"A nova pedagogia" -Alguns equívocos
Daniel Lousada
A propósito da entrevista de Maria do Carmo Vieira a «Livre Pensamento» da rtp2
À volta do que é novo desenvolveu-se um sentimento de desconfiança. Nada do que é novo presta para coisa alguma, não sendo outra coisa mais do que uma moda, que logo se desactualiza passado o efeito inicial da novidade. Nada é como antigamente, diz-se: imperam os objectos de desgaste rápido, que se arriscam a «ir à vida» terminado o período de garantia.

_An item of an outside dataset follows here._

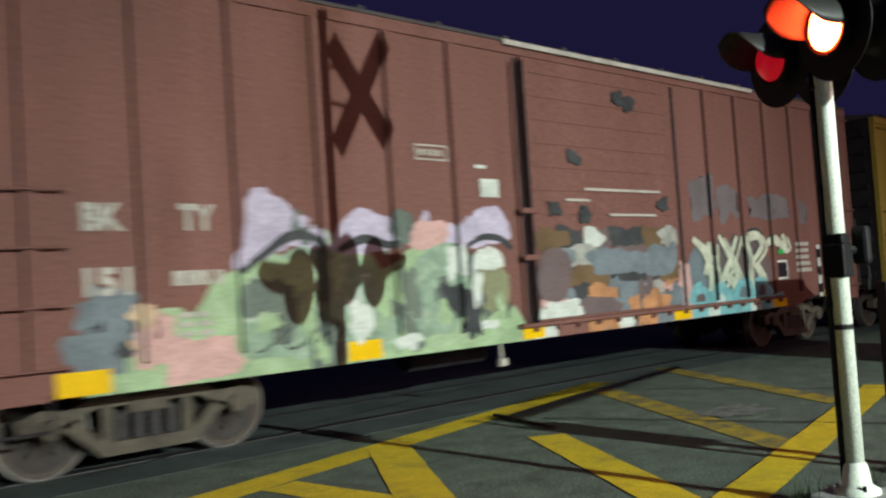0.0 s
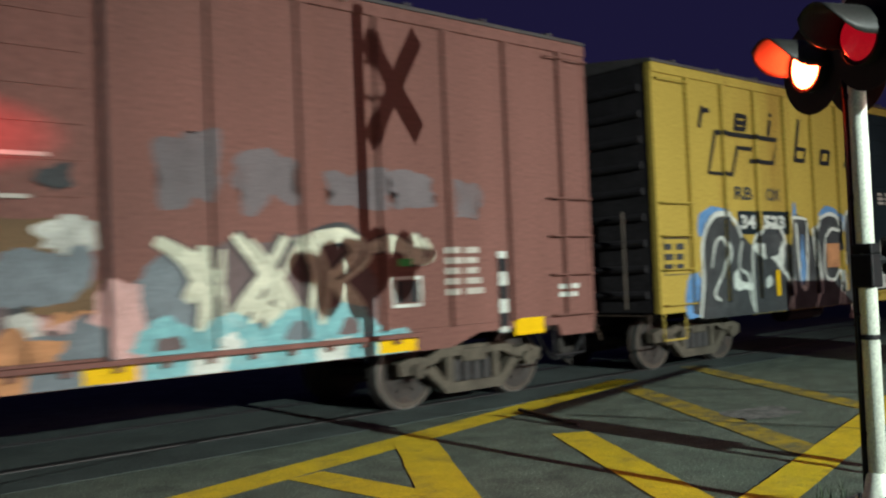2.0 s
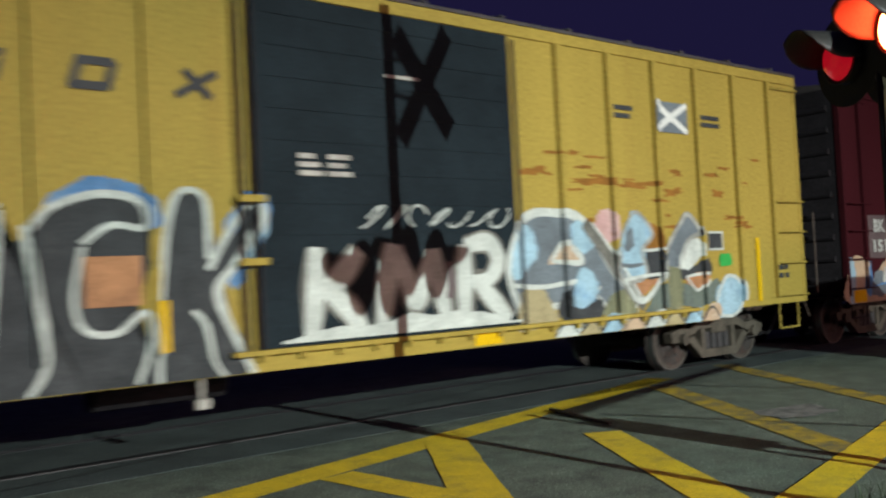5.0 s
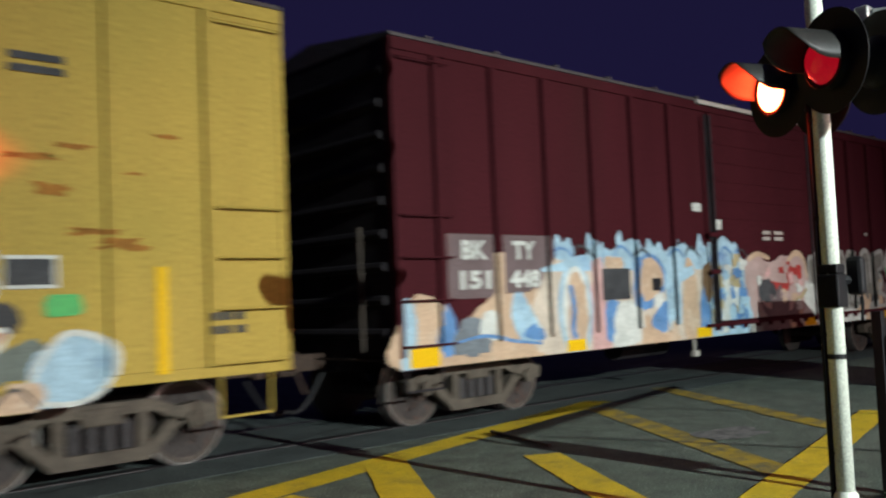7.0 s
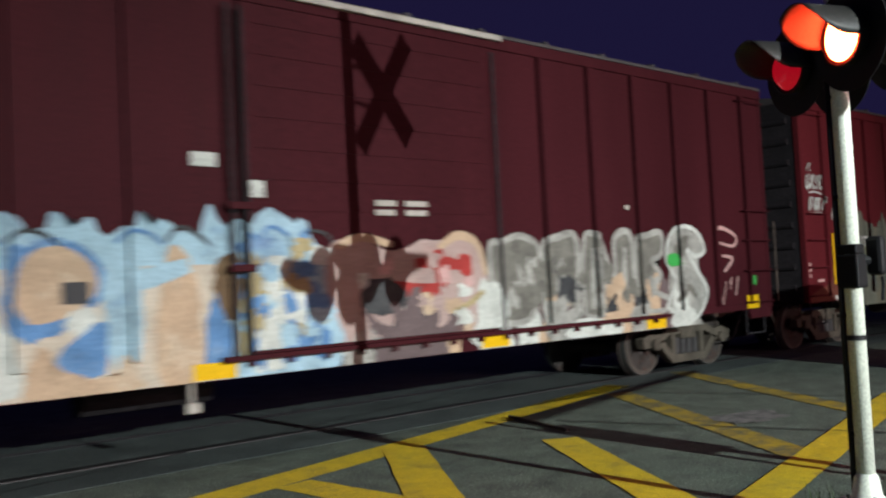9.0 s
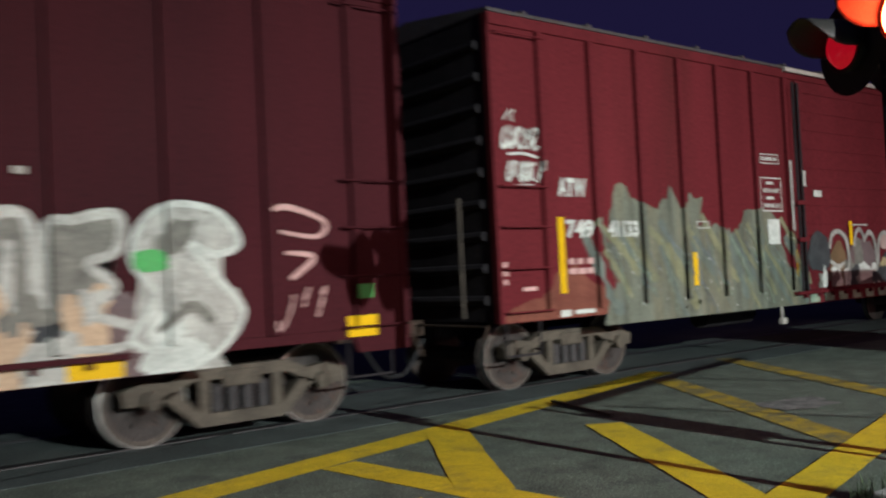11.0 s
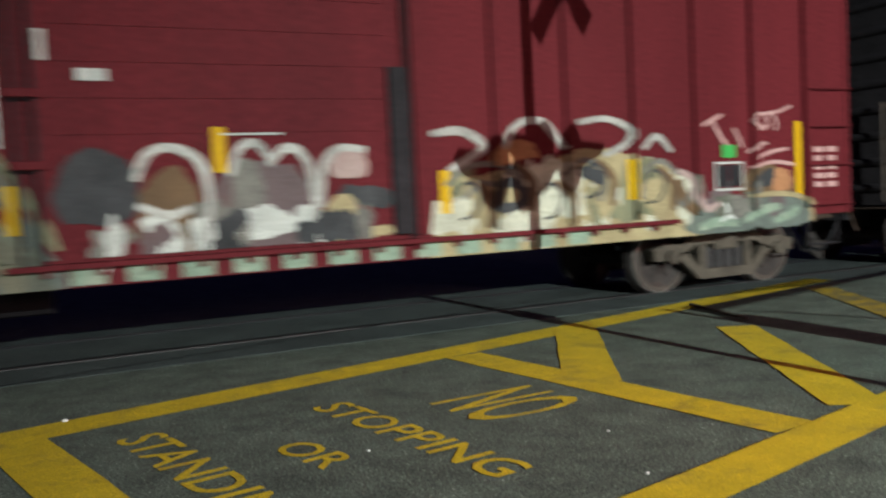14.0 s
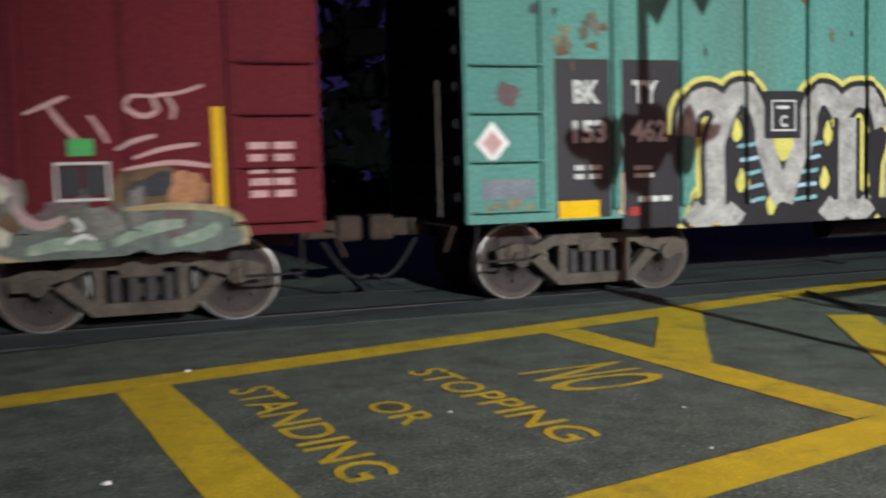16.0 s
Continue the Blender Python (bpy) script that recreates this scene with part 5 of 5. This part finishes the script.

E no mundo das ideias o «ambiente» não é muito diferente, com a educação [como não podia deixar de ser] a sofrer do mesmo tipo de avaliação: se alguém falar da necessidade de uma nova pedagogia, que não é outra coisa mais do que pensá-la de uma outra perspectiva, o mais certo é ser acusado de promover o facilitismo e desprezar a cultura. Como se a cultura terminasse na época dos clássicos!
Assistimos a um discurso virado ao contrário, relativamente ao discurso pós Abril. Se, então, o que era tradição era para, à partida, pôr em causa, numa deriva reformista que apostava no seu exílio a qualquer preço, sem cuidar de saber que valores estavam em jogo, hoje assiste-se à diabolização do que é novo, desprezando os mesmos cuidados. E elegem-se as chamadas «pedagogias novas», supostamente responsáveis pelas nossas desgraças, como alvo. E, no entanto, nada na sua história nos diz que estas pedagogias tenham visto, alguma vez, na «tradição», um objecto a abater. Celestin Freinet, um professor da «Escola Nova», precursor de uma «nova pedagogia» [de um outro ponto de vista para entender a escola], escreveu com R. Salengros, em «Moderniser l’École» (1960), que «Dizemos Escola Moderna e não Escola Nova porque insistimos muito menos no aspecto novidade do que no da adaptação às necessidades do nosso século. Uma técnica da escola tradicional pode perfeitamente integrar-se nas nossas concepções».
Maria do Carmo Vieira confunde «Pedagogia Nova» com idiotice, sem cuidar de esclarecer que o adjectivo «nova», associado à escola, tem um sentido histórico que não se revê no sentido literal, que descuidadamente refere. E esquece que os programas não vinculam uma pedagogia [estão vinculados a uma opção política e ideológica], ou que a pedagogia não é escrava de uma reforma curricular. Não é a pedagogia [nova ou velha não é adjectivo que hoje lhe sirva] que faz programas. Mas a propósito da reforma curricular, desastrosa e desastrada, dos Ensinos Básico e Secundário, a Senhora Professora trata de disparar em todas as direcções, misturando programas com opções metodológicas [que compete ao professor decidir adoptar], em comentários disparatados: – «(…) se ensinar o meu neto ou o meu filho (…) com o método tradicional, como todos fomos ensinados a ler, eles aprendem a ler» - afirma a profª Mª C. Vieira. E continua ironizando: «Agora também há uma teoria para aprender a ler…». Não professora Maria do Carmo Vieira, não há uma teoria para aprender a ler! O que temos são teorias que procuram explicar como é que as crianças constroem a escrita, que nos ajudam a adequar os nossos procedimentos, quando elas esbarram em dificuldades. E quanto a essa coisa de que todos nós aprendemos a ler pelo método tradicional [ou qualquer outro, acrescento eu], não sei como era na sua escola, mas da minha guardo na memória a «fila do inferno» [ou dos burros], daqueles que, todos sabíamos, não continuariam connosco no ano seguinte.
Não é a «pedagogia» que decide retirar o Padre António Vieira do programa, ou introduzir a «Maria» na escola. Como não foi ela que reduziu a pouco mais que zero a Filosofia no Ensino Secundário. Mas é através dela que se consegue minimizar os efeitos de um currículo idiota.
A tradição não é o que era! Relativamente a quê? Ao tempo de Eça ou Pessoa? Claro que já não é! Eles hoje são parte da nossa escola, e aos clássicos do seu tempo acrescentámos agora as suas obras [se algum idiota, entretanto, não decidir retirá-los].
E já que falamos de tradição e apreciamos tanto os clássicos, porque não dedicarmo-nos à leitura dos clássicos da «Educação Nova». (Red)descobriremos, com certeza, o grande respeito que os pedagogos da «Educação Nova» tiveram pela cultura, e continuam a ter os que, inspirados por eles, procuram desenvolver a profissão que abraçaram, promovendo a educação dos seus alunos.